**What you need to do**: Set down the data below without change, skipping the pictures it holds.

**Information provided**:
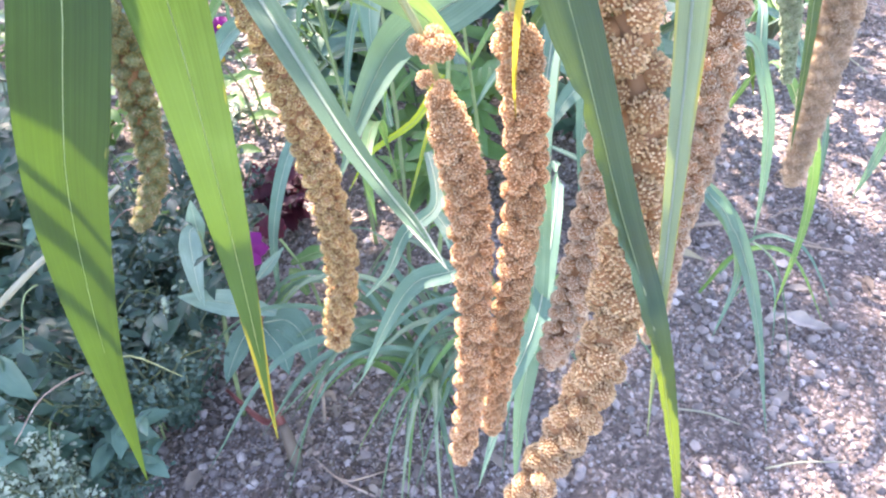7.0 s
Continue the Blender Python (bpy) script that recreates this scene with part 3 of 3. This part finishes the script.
# ---- the millet clump behind ----
def stalk_plant(root, top, label, leaves, radius=0.0028):
    pl = thing("millet_stalk", root, label, "millet plant", "millet plants behind")
    r, t = Vector(root), Vector(top)
    part("stem", tube([r, r.lerp(t, 0.35) + Vector((0.006, 0, 0)), r.lerp(t, 0.7), t], [radius, radius * 0.9, radius * 0.7, radius * 0.4], 24, 8), GREENSTALK, pl)
    for k, (points, width, mat, facing) in enumerate(leaves):
        leaf(pl, points, width, mat, facing, rib=0.0007, seed=30 + k, n=30, start=0.22, swell=0.5)
    return pl


UP = (0, -0.5, 0.8)
stalk_plant((-0.09, 0.52, 0), (-0.02, 0.60, 0.66), "blue-green millet stalk with arching leaves", [
    ([(-0.030, 0.587, 0.54), (-0.004, 0.52, 0.575), (0.012, 0.44, 0.574), (0.002, 0.378, 0.568), (-0.029, 0.335, 0.561), (-0.057, 0.306, 0.557), (-0.075, 0.268, 0.541), (-0.086, 0.225, 0.521)], 0.032, BLUE, (0.25, -0.8, 0.5)),
    ([(-0.07, 0.54, 0.25), (-0.065, 0.47, 0.35), (-0.054, 0.398, 0.35), (-0.08, 0.375, 0.339), (-0.094, 0.347, 0.322), (-0.114, 0.325, 0.312)], 0.014, BLUE, UP),
    ([(-0.08, 0.53, 0.18), (-0.06, 0.43, 0.31), (-0.034, 0.363, 0.313), (-0.072, 0.346, 0.309), (-0.095, 0.317, 0.292), (-0.118, 0.276, 0.263)], 0.020, BLUE, UP),
])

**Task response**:
7.0 s
Continue the Blender Python (bpy) script that recreates this scene with part 3 of 3. This part finishes the script.
# ---- the millet clump behind ----
def stalk_plant(root, top, label, leaves, radius=0.0028):
    pl = thing("millet_stalk", root, label, "millet plant", "millet plants behind")
    r, t = Vector(root), Vector(top)
    part("stem", tube([r, r.lerp(t, 0.35) + Vector((0.006, 0, 0)), r.lerp(t, 0.7), t], [radius, radius * 0.9, radius * 0.7, radius * 0.4], 24, 8), GREENSTALK, pl)
    for k, (points, width, mat, facing) in enumerate(leaves):
        leaf(pl, points, width, mat, facing, rib=0.0007, seed=30 + k, n=30, start=0.22, swell=0.5)
    return pl


UP = (0, -0.5, 0.8)
stalk_plant((-0.09, 0.52, 0), (-0.02, 0.60, 0.66), "blue-green millet stalk with arching leaves", [
    ([(-0.030, 0.587, 0.54), (-0.004, 0.52, 0.575), (0.012, 0.44, 0.574), (0.002, 0.378, 0.568), (-0.029, 0.335, 0.561), (-0.057, 0.306, 0.557), (-0.075, 0.268, 0.541), (-0.086, 0.225, 0.521)], 0.032, BLUE, (0.25, -0.8, 0.5)),
    ([(-0.07, 0.54, 0.25), (-0.065, 0.47, 0.35), (-0.054, 0.398, 0.35), (-0.08, 0.375, 0.339), (-0.094, 0.347, 0.322), (-0.114, 0.325, 0.312)], 0.014, BLUE, UP),
    ([(-0.08, 0.53, 0.18), (-0.06, 0.43, 0.31), (-0.034, 0.363, 0.313), (-0.072, 0.346, 0.309), (-0.095, 0.317, 0.292), (-0.118, 0.276, 0.263)], 0.020, BLUE, UP),
])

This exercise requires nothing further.